In a world where 281 million people live outside their country of birth and every one of them carries culinary memories, Global Flavor Archive transforms diaspora food culture into a discoverable, shareable, and deeply engaging experience. Our mission is to ensure that when someone cooks a dish, they also understand the journey that made it possible.
Food Tech Cultural Heritage AI/ML D2C SaaS Migration Studies
Age 34, Toronto
Born in Mumbai, raised in London, now in Toronto. Priya misses her grandmother's dal but can't find the right lentils. She wants to recreate authentic South Asian dishes using local Canadian ingredients without sacrificing the flavors of home.
Goals: Find familiar recipes with local substitutions. Learn the history behind her family's dishes. Share recipes with her daughter so the culture survives.
Pain points: Generic recipe sites strip out cultural context. Substitution apps don't understand why certain spices matter.
Age 28, Berlin
Marcus has no migration background but is obsessed with food history. He stumbled onto the story of döner kebab (invented in Berlin by Turkish immigrants) and went down a rabbit hole. Now he wants to understand every dish's origins.
Goals: Discover unexpected food histories. Cook dishes from unfamiliar cultures. Learn geopolitical history through recipes.
Pain points: Food media focuses on restaurant culture, not home cooking. No single resource explains the migration story behind dishes.
Age 41, Melbourne
David's parents are from Sicily. He grew up eating Italian food but never learned to cook properly. Now with young kids, he wants to pass down the family recipes before they're lost — but his nonna's recipes are in her head, not written down.
Goals: Document family recipes. Understand the Sicilian roots of his family's dishes. Find a way to cook authentic food without his nonna standing over his shoulder.
Pain points: Authentic Italian recipes online are often Americanized. Hard to find Sicilian-specific content.
Age 45, Chicago
High school history teacher who uses food as a lens to teach immigration and cultural exchange. She wants primary sources, migration maps, and recipes her students can actually make in a classroom setting.
Goals: Find curriculum-ready food history content. Show students how immigration shapes everyday life.

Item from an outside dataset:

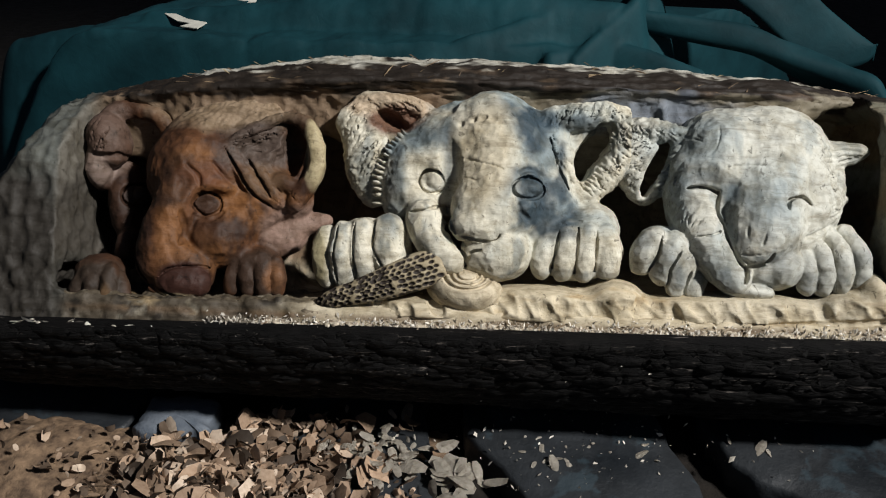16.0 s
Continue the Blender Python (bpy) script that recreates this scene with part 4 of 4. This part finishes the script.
def shard(bm, p, size, rng, flat=0.35):
    """A small four-cornered splinter."""
    m = Matrix.Translation(p) @ Euler([rng.uniform(0, 6.3) for _ in range(3)]).to_matrix().to_4x4()
    q = [bm.verts.new(m @ Vector((size * rng.uniform(0.6, 1.4) * x, size * flat * rng.uniform(0.5, 1.3) * y, size * 0.18 * z)))
         for x, y, z in ((-1, 0, 0), (0.1, 1, 0.3), (1, 0.1, 0), (0, -0.9, 0.2), (0.1, 0, 1))]
    for a, b, c in ((0, 1, 4), (1, 2, 4), (2, 3, 4), (3, 0, 4)):
        bm.faces.new((q[a], q[b], q[c]))
    bm.faces.new((q[3], q[2], q[1], q[0]))


def lip_height(u):
    return -0.196 + 0.019 * (u + 0.3)


def lip_splinters():
    rng = random.Random(8)
    bm = bmesh.new()
    for i in range(3200):
        u = rng.uniform(-0.72, 0.41)
        d = rng.gauss(0, 0.008)
        at = np.array([u, lip_height(u) + d, 0.052 - 0.5 * abs(d) + rng.uniform(-0.004, 0.002) + (0.6 * d if d < 0 else 0)])
        shard(bm, FACE_O + FACE.T @ at, rng.uniform(0.0010, 0.0056), rng, 0.5)
    return bm


def torn_lip():
    """The torn pale edge of the wood above the bark."""
    def f(s, t):
        u = -0.72 + 1.12 * s
        p = np.stack([u.ravel(), t.ravel() * 0.02, 0 * u.ravel()], 1)
        n = value_noise(p * np.array([0.6, 1, 1]), 150, 3).reshape(u.shape)
        m = value_noise(p * np.array([0.4, 0, 1]) + 4, 60, 3).reshape(u.shape)
        v = lip_height(u) + 0.005 * m + 0.024 * (t - 0.5)
        w = 0.030 + 0.022 * np.sin(math.pi * t) ** 0.7 * (0.8 + 0.5 * n + 0.4 * m) * np.clip(10 * s, 0, 1)
        return u, 1.1 + 0.52 * v - 0.8542 * w, 0.45 + 0.8542 * v + 0.52 * w

    return grid_mesh("torn_lip", f, 800, 18)


def bark_flakes():
    """Thin pale torn strips lying on the dark bark."""
    rng = random.Random(15)
    bm = bmesh.new()
    for i in range(2300):
        u = rng.uniform(-1.05, 0.45)
        a = math.atan2(-0.166, 0.27) - 0.03 - abs(rng.gauss(0, 0.30))
        r = float(log_radius(np.array(u), np.array(a))) + rng.uniform(0.008, 0.014)
        p = FACE_O + FACE.T @ np.array([u, LOG_V + r * math.sin(a), LOG_W + r * math.cos(a)])
        tip = radians(90) + a + radians(-31)
        m = Matrix.Translation(p) @ Euler((tip + rng.gauss(0, 0.5), rng.gauss(0, 0.25), rng.gauss(0, 0.2))).to_matrix().to_4x4()
        s, t = 0.003 + 0.026 * rng.random() ** 3, rng.uniform(0.0007, 0.0028)
        q = [bm.verts.new(m @ Vector(k)) for k in ((-s, -t, 0), (0, -t * 1.3, 0.0012), (s, 0, 0), (0.1 * s, t, 0.001), (-s * 0.8, t, 0))]
        bm.faces.new(q)
        bm.faces.new([bm.verts.new(k.co - Vector((0, 0, 0.0008))) for k in q][::-1])
    return bm


def rim_splinters():
    """Torn fibres on the brown band of the rim."""
    rng = random.Random(5)
    bm = bmesh.new()
    for i in range(70):
        u = rng.uniform(-0.85, 0.44)
        a = math.radians(rng.uniform(52, 84))
        r = float(log_radius(np.array(u), np.array(a))) + 0.003
        c = FACE_O + FACE.T @ np.array([u, LOG_V + r * math.sin(a), LOG_W + r * math.cos(a)])
        m = Matrix.Translation(c) @ Euler((rng.uniform(-0.6, 0.6), rng.uniform(-0.5, 0.5), rng.gauss(0, 0.5))).to_matrix().to_4x4()
        s, t = rng.uniform(0.006, 0.022), rng.uniform(0.0006, 0.0016)
        q = [bm.verts.new(m @ Vector(k)) for k in ((-s, -t, 0), (s, 0, 0.003), (-s * 0.8, t, 0.001), (0, 0, t * 2))]
        for x in ((0, 1, 3), (1, 2, 3), (2, 0, 3), (0, 2, 1)):
            bm.faces.new([q[k] for k in x])
    return bm


log_thing = tagged(new("carved_log"), "large half-hollowed log carved with three sleeping big-cat cubs", "carving")
log_thing.location = (-0.35, 1.275, 0.0)
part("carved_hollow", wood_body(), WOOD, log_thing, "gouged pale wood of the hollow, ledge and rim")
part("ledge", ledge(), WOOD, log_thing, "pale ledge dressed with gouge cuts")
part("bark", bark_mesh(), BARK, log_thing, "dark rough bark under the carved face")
part("torn_lip", torn_lip(), TORN, log_thing, "ragged pale torn edge of the wood")
tagged(part("lip_splinters", lip_splinters(), PALE, log_thing, "torn pale crumbs along the lip"), kind="stuff")
tagged(part("bark_flakes", bark_flakes(), PALE, log_thing, "thin pale flakes torn from the bark"), kind="stuff")
tagged(part("rim_splinters", rim_splinters(), FIBRE, log_thing, "torn wood fibres along the rim"), kind="stuff")
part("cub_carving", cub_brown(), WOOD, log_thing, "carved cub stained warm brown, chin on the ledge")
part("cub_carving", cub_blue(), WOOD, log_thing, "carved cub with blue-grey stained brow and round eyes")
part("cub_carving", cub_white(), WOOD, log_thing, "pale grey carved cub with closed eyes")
part("spotted_tail", tail(), WOOD, log_thing, "pale carved tail with burnt dark spots")
part("tail_curl", curl(), WOOD, log_thing, "pale carved tail tip with coiled rings")


# ---- ground ----
def ground_sheet():
    bm = bmesh.new()
    bmesh.ops.create_grid(bm, x_segments=80, y_segments=80, size=60)
    for q in bm.verts:
        q.co.z = -0.045
    return bm


tagged(part("ground", ground_sheet(), SOIL), "black damp earth between the paving stones", "ground", kind="structure")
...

Make history tangible and delicious.
Pain points: Educational resources about food and migration are scattered, often academic, rarely practical for cooking in a classroom.
The heart of Global Flavor Archive is a curated, searchable database of recipes tied to specific migration journeys. Unlike generic recipe platforms, every recipe here carries provenance — a chain of custody from origin culture through migration to present-day home.

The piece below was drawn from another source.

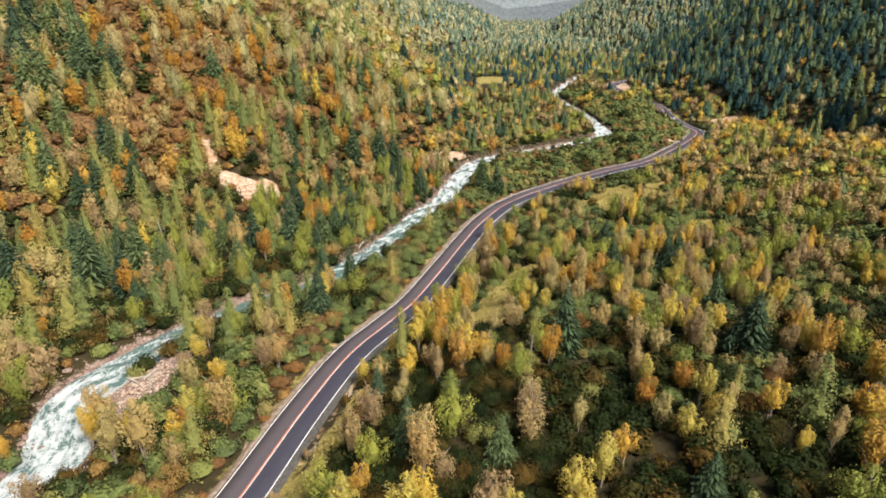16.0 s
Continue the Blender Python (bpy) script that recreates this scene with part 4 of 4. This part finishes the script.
STEEL = make_plain("galvanised steel", (0.30, 0.31, 0.32), (0.46, 0.47, 0.48), 6.0, 0.45, 0.05)
RUBBER = make_plain("black rubber", (0.02, 0.02, 0.02), (0.04, 0.04, 0.04), 9.0, 0.8, 0.1)


def road_sign(x, y, turn, label, width, height):
    thing = tagged(new("road_sign"), label, "road sign", group="signs at the bend")
    thing.matrix_basis = pose(x, y, ground_z(x, y) - 0.1, 0, 0, turn)
    mesh_object("post", *limbs([((0, 0, 0), (0, 0, 2.9), 0.05, 0.05)], 8), STEEL, thing, smooth_faces=True)
    bm = bmesh.new()
    box(bm, width, 0.04, height, 0, -0.07, 2.9 - height * 0.3, 0.015)
    part("panel", bm, WHITE_PAINT, thing, "plain white panel")


road_sign(116, 424, 10, "white road sign on a steel post beside the bend", 1.3, 1.0)
road_sign(126, 424, -8, "small white traffic sign on a steel post", 0.9, 1.1)


def motorcycle(x, y, turn):
    thing = tagged(new("motorcycle"), "dark motorcycle parked on the road's gravel edge", "motorcycle")
    thing.matrix_basis = pose(x, y, ground_z(x, y) + 0.72, 6, 0, turn)
    for at in (-0.62, 0.62):
        bm = bmesh.new()
        for k in range(20):
            t, u = 2 * math.pi * k / 20, 2 * math.pi * (k + 1) / 20
            ring = [bm.verts.new((w, at + math.cos(q) * rad, 0.3 + math.sin(q) * rad)) for q in (t, u) for w, rad in ((-0.06, 0.24), (-0.06, 0.30), (0.06, 0.30), (0.06, 0.24))]
            for a in range(4):
                bm.faces.new((ring[a], ring[(a + 1) % 4], ring[4 + (a + 1) % 4], ring[4 + a]))
        part("wheel", bm, RUBBER, thing)
    bm = bmesh.new()
    box(bm, 0.24, 0.7, 0.34, 0, 0, 0.5, 0.08)
    part("engine", bm, RUBBER, thing)
    bm = bmesh.new()
    box(bm, 0.28, 0.75, 0.12, 0, -0.28, 0.78, 0.05)
    part("seat", bm, RUBBER, thing)
    mesh_object("handlebar", *limbs([((-0.36, 0.42, 1.05), (0.36, 0.42, 1.05), 0.02, 0.02), ((0, 0.42, 1.05), (0, 0.6, 0.35), 0.03, 0.03)], 6), STEEL, thing)


motorcycle(105.2, 377.5, -40)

Every dish has a story. Our editorial team and community contributors document the migration narrative behind each recipe — who made the original dish, why it migrated, what changed, what stayed the same, and who keeps it alive today.

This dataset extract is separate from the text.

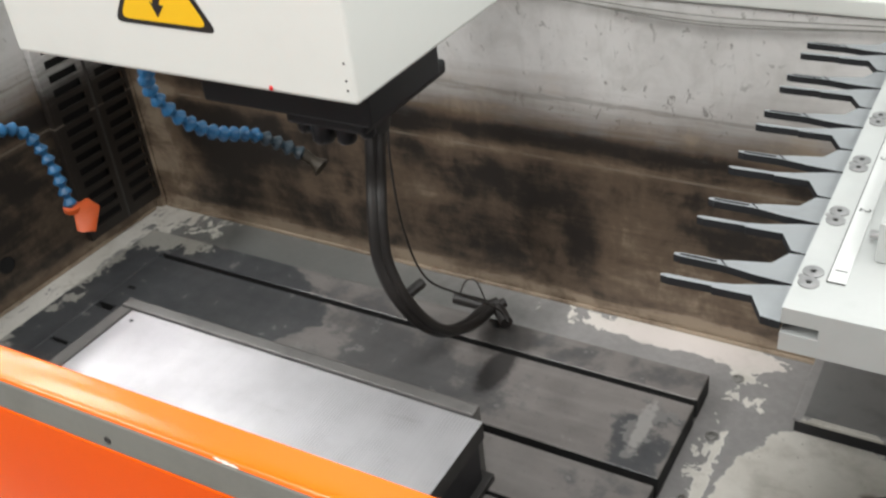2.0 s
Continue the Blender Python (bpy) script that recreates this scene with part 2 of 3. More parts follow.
def ground_steel_material():
    g = Nodes("ground_chuck_steel", 0.4, 1.0)
    m = g.noise(5, 5, 0.6)
    x, y, z = g.xyz()
    wave = g.math("SINE", g.math("MULTIPLY", g.math("ADD", x, g.spread(g.noise(14, 4), 0.013)), 2 * math.pi / 0.0042))
    wave = g.math("MULTIPLY", g.math("ADD", g.math("MULTIPLY", wave, 0.5), 0.5), g.step(g.noise(9, 4), 0.35, 0.65))
    lines = g.noise(1.0, 3, 0.6, g.stretch(500, 5, 5))
    smear = g.noise(1.0, 4, 0.6, g.stretch(14, 50, 10))
    c = g.mix(g.step(m, 0.4, 0.75), (0.73, 0.71, 0.735), (0.615, 0.595, 0.625))
    c = g.mix(g.math("MULTIPLY", wave, 0.40), c, (0.27, 0.265, 0.275))
    c = g.mix(g.math("MULTIPLY", lines, 0.22), c, (0.40, 0.40, 0.41))
    c = g.mix(g.math("MULTIPLY", g.step(smear, 0.6, 0.75), 0.2), c, (0.33, 0.32, 0.31))
    g.color(c)
    g.rough(g.math("ADD", 0.28, g.math("ADD", g.math("MULTIPLY", m, 0.2), g.math("MULTIPLY", smear, 0.12))))
    g.bump(g.math("ADD", g.math("MULTIPLY", wave, 0.7), g.math("ADD", lines, g.math("MULTIPLY", smear, 0.8))), 0.30, 0.0008)
    return g.m


def door_paint_material(name, ior, gloss, light, deep):
    g = Nodes(name, 0.22, 0.0)
    m, f = g.noise(4, 4), g.noise(55, 3)
    x, y, z = g.xyz()
    v = g.math("SUBTRACT", y, g.math("MULTIPLY", x, SKEW))
    edge = g.math("MAXIMUM", g.math("MULTIPLY", g.step(v, -0.5045, -0.5015, 1, 0), g.step(z, 0.5632, 0.5642)), 0.0)
    chips = g.math("MULTIPLY", edge, g.step(g.noise(1.0, 4, 0.7, g.stretch(20, 90, 90)), 0.62, 0.65))
    c = g.mix(g.step(m, 0.3, 0.7), light, deep)
    c = g.mix(chips, c, (0.72, 0.66, 0.60))
    g.color(c)
    g.b.inputs["IOR"].default_value = ior
    g.rough(g.math("ADD", gloss, g.math("MULTIPLY", f, 0.1)))
    g.bump(f, 0.06, 0.001)
    return g.m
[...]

The single most requested feature from diaspora cooks: "I have X but not Y — what do I use?" Our AI engine understands not just the chemical properties of ingredients but their cultural and functional role in a recipe.
Built on top of our ingredient database, the flavor pairing engine suggests complementary dishes from related or surprising migration paths — connecting a Korean bibimbap to a Mexican bibimbap-style rice bowl that emerged in LA's Korean-Mexican fusion scene.
Context transforms cooking into understanding. Each recipe comes with layers of cultural context that go beyond a simple backstory paragraph.
| Feature | Free | Pro ($5/mo) | Explorer ($15/mo) |
|---|---|---|---|
| Recipe archive (500 recipes) | ✓ | ✓ (5,000+) | ✓ (all + early access) |
| Migration story per recipe | ✓ (summary) | ✓ (full) | ✓ + audio narration |
| AI substitution engine | 5/day | Unlimited | Unlimited + dietary layer |
| Flavor pairing engine | — | ✓ | ✓ + meal planner |
| Cultural context layer | Basic | Full | Full + community stories |
| Interactive migration maps | — | ✓ | ✓ + downloadable |
| Personal recipe vault | 10 recipes | Unlimited | Unlimited + family tree linking |
| Export recipes (PDF) | — | ✓ | ✓ |
| Classroom/educator mode | — | — | ✓ |
| Tier | Price | Target User | Key Value |
|---|---|---|---|
| Free | $0 /month | Curious browsers, first-time diaspora cooks | Taste before you subscribe. 500 recipes, basic migration stories, 5 AI substitutions/day. |
| Pro | $5 /month | Serious home cooks, food enthusiasts | Full archive + unlimited AI substitutions + flavor pairing + personal vault. |
| Explorer | $15 /month | Dedicated foodies, educators, cultural researchers | Everything in Pro + audio narration + meal planner + classroom mode + downloadable maps. |
Annual billing: Pro = $50/yr (2 months free), Explorer = $150/yr (2 months free). Family plans (up to 4 users) available at 1.5× annual price. Educational institution pricing available on request.
"Migration Stories Read" — the single metric that captures both engagement breadth (are people exploring?) and depth (are they connecting with the cultural content?). This directly ties to our core value proposition: turning recipe users into food history enthusiasts.